------ Supplied information ------

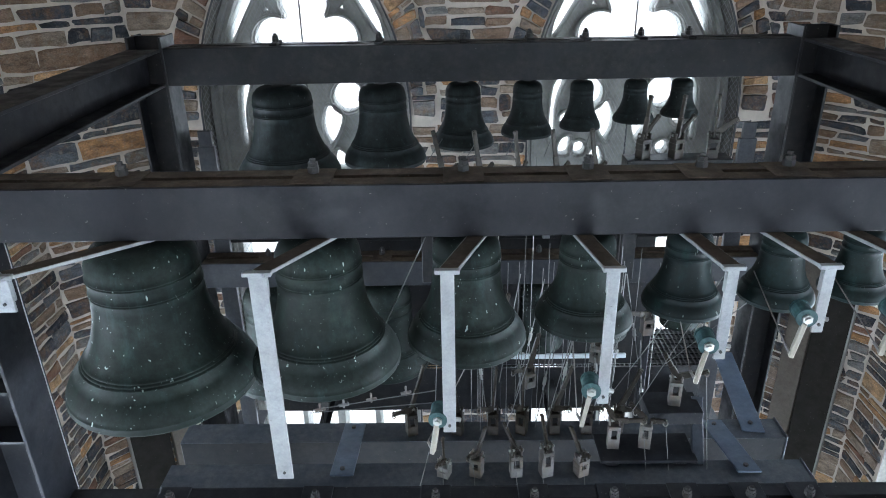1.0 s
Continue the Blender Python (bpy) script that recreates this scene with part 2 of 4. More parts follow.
def solid(name, bm, mat, smooth=False):
    me = bpy.data.meshes.new(name)
    bm.to_mesh(me)
    bm.free()
    me.materials.append(mat)
    if smooth:
        me.polygons.foreach_set("use_smooth", [True] * len(me.polygons))
    return me


def part(name, bm, mat, parent, label="", smooth=False, mesh=None):
    ob = new(name, mesh or solid(name, bm, mat, smooth))
    ob.parent = parent
    return tagged(ob, label)


def thing(name, m, label, category, group="", kind=""):
    ob = new(name)
    ob.empty_display_size = 0.05
    ob.matrix_world = m
    return tagged(ob, label, category, group, kind)


def box(bm, x0, x1, y0, y1, z0, z1, m=None, bev=0.004):
    """A box with softened edges."""
    r = bmesh.ops.create_cube(bm, size=1, matrix=Matrix.LocRotScale(((x0 + x1) / 2, (y0 + y1) / 2, (z0 + z1) / 2), None, (x1 - x0, y1 - y0, z1 - z0)))
    vs = r["verts"]
    if bev:
        es = list({e for v in vs for e in v.link_edges})
        n = bmesh.ops.bevel(bm, geom=es, offset=bev, segments=1, affect="EDGES")
        vs = list({v for f in n["faces"] for v in f.verts} | {v for v in vs if v.is_valid})
    if m is not None:
        bmesh.ops.transform(bm, matrix=m, verts=vs)
    return bm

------

### What needs to be done
Using the material above, set down every line exactly, but skip the pictures.

### Solution to this task
1.0 s
Continue the Blender Python (bpy) script that recreates this scene with part 2 of 4. More parts follow.
def solid(name, bm, mat, smooth=False):
    me = bpy.data.meshes.new(name)
    bm.to_mesh(me)
    bm.free()
    me.materials.append(mat)
    if smooth:
        me.polygons.foreach_set("use_smooth", [True] * len(me.polygons))
    return me


def part(name, bm, mat, parent, label="", smooth=False, mesh=None):
    ob = new(name, mesh or solid(name, bm, mat, smooth))
    ob.parent = parent
    return tagged(ob, label)


def thing(name, m, label, category, group="", kind=""):
    ob = new(name)
    ob.empty_display_size = 0.05
    ob.matrix_world = m
    return tagged(ob, label, category, group, kind)


def box(bm, x0, x1, y0, y1, z0, z1, m=None, bev=0.004):
    """A box with softened edges."""
    r = bmesh.ops.create_cube(bm, size=1, matrix=Matrix.LocRotScale(((x0 + x1) / 2, (y0 + y1) / 2, (z0 + z1) / 2), None, (x1 - x0, y1 - y0, z1 - z0)))
    vs = r["verts"]
    if bev:
        es = list({e for v in vs for e in v.link_edges})
        n = bmesh.ops.bevel(bm, geom=es, offset=bev, segments=1, affect="EDGES")
        vs = list({v for f in n["faces"] for v in f.verts} | {v for v in vs if v.is_valid})
    if m is not None:
        bmesh.ops.transform(bm, matrix=m, verts=vs)
    return bm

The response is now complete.